A warning has come from a campaigning letting agent that London’s landlords agents could be costing themselves tenants by requiring them to pay deposits of up to £8,650 just to move into a rented home.
Research from deposit-free renting firm Dlighted has revealed that the average London tenancy deposit now stands at £3,014 even when capped at the equivalent of six weeks’ rent by the government’s draft Tenant’s Fees Bill.
Renters in Kensington and Chelsea face far higher average deposits of £8,650, with Westminster renters needing to find £8,081 on average.
Bexley renters face the capital’s lowest deposits of just £1,655, followed by Havering on £1,731.
According to Dlighted’s figures, the top five most expensive London’s boroughs for deposits Kensington and Chelsea on £8,650; Westminster on £8,081; Camden on £5,894; then Hammersmith and Fulham at £5,490; and Wandsworth costing £3,569.
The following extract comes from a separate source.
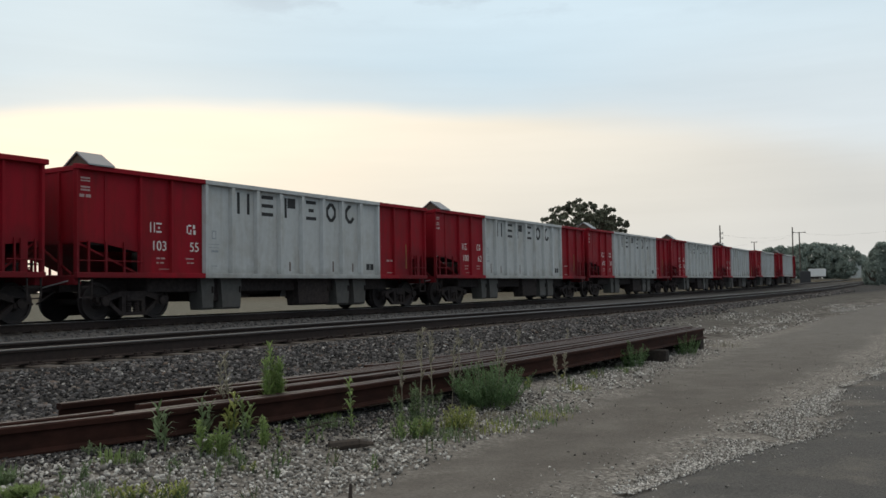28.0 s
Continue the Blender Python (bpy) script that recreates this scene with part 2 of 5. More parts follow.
def stone_material(name, stops, rough=0.9):
    """Broken stone: each piece takes its own tone."""
    m = bpy.data.materials.new(name)
    m.use_nodes = True
    nt = m.node_tree
    N, L = nt.nodes.new, nt.links.new
    b = nt.nodes["Principled BSDF"]
    b.inputs["Roughness"].default_value, b.inputs["Specular IOR Level"].default_value = rough, 0.2
    geo = N("ShaderNodeNewGeometry")
    ramp = N("ShaderNodeValToRGB")
    cr = ramp.color_ramp
    while len(cr.elements) < len(stops):
        cr.elements.new(0.5)
    for e, (p, c) in zip(cr.elements, stops):
        e.position, e.color = p, (*c, 1)
    L(geo.outputs["Random Per Island"], ramp.inputs[0])
    co = N("ShaderNodeTexCoord")
    n = N("ShaderNodeTexNoise")
    n.inputs["Scale"].default_value, n.inputs["Detail"].default_value = 45.0, 3.0
    L(co.outputs["Object"], n.inputs["Vector"])
    r = N("ShaderNodeMapRange")
    for k, v in (("From Min", 0.3), ("From Max", 0.7), ("To Min", 0.75), ("To Max", 1.25)):
        r.inputs[k].default_value = v
    L(n.outputs["Fac"], r.inputs["Value"])
    h = N("ShaderNodeHueSaturation")
    L(r.outputs[0], h.inputs["Value"])
    L(ramp.outputs[0], h.inputs["Color"])
    L(h.outputs[0], b.inputs["Base Color"])
    return m


def sooty(m):
    """Grime gathered round the open ends of the cars and along the sills, in ragged patches."""
    nt = m.node_tree
    N, L = nt.nodes.new, nt.links.new
    b = nt.nodes["Principled BSDF"]
    old = b.inputs["Base Color"].links[0].from_socket
    co = N("ShaderNodeTexCoord")
    sep = N("ShaderNodeSeparateXYZ")
    L(co.outputs["Object"], sep.inputs[0])
    n = N("ShaderNodeTexNoise")
    n.inputs["Scale"].default_value, n.inputs["Detail"].default_value = 2.2, 6.0
    L(co.outputs["Object"], n.inputs["Vector"])

    def m_(op, a, c, clamp=False):
        k = N("ShaderNodeMath")
        k.operation, k.use_clamp = op, clamp
        for i, v in enumerate((a, c)):
            if isinstance(v, (int, float)):
                k.inputs[i].default_value = v
            else:
                L(v, k.inputs[i])
        return k.outputs[0]

    ax = m_("ABSOLUTE", sep.outputs["X"], 0.0)
    wob = m_("MULTIPLY", m_("SUBTRACT", n.outputs["Fac"], 0.5), 1.6)
    along = m_("MULTIPLY", m_("SUBTRACT", m_("ADD", ax, wob), 5.3), 1.3, True)
    height = m_("MULTIPLY", m_("SUBTRACT", 2.25, m_("ADD", sep.outputs["Z"], m_("MULTIPLY", wob, 0.5))), 1.5, True)
    fac = m_("MULTIPLY", m_("MULTIPLY", along, height), 0.55)
    x = N("ShaderNodeMix")
    x.data_type = "RGBA"
    L(fac, x.inputs["Factor"])
    L(old, x.inputs["A"])
    x.inputs["B"].default_value = (0.075, 0.014, 0.017, 1)
    L(x.outputs["Result"], b.inputs["Base Color"])
    return m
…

The five cheapest boroughs on the other hand are Bexley at £1,655; Havering with £1,731; then Croydon on £1,808; Sutton at £1,848; and Barking and Dagenham at £1,898.
The recently published English Housing Survey revealed that 30 per cent of homes in the capital are now privately rented, with private rented homes overtaking owner-occupation as London’s most popular form of housing tenure.
Dlighted says that with 862,000 households in London living in the private rented sector at the time of the last census, this could mean £2.6 billion sitting in tenancy deposit accounts, “lost to the capital’s economy.”
“Recent research showed that a quarter of UK families have no savings, and another quarter have less than £100 in the bank. Asking them to find more than £3,000 just to become your customer is simply terrible business” claims Ajay Jagota, managing director of Dlighted.
“Restricting potential renters to people who have thousands of pounds in the bank, or risking renters getting into a huge amounts of debt just to rent with you costs you customers. Deposit free renting makes it easier to find and keep good tenants, whilst offering you 200 times more protection against damage and rent arrears” he adds.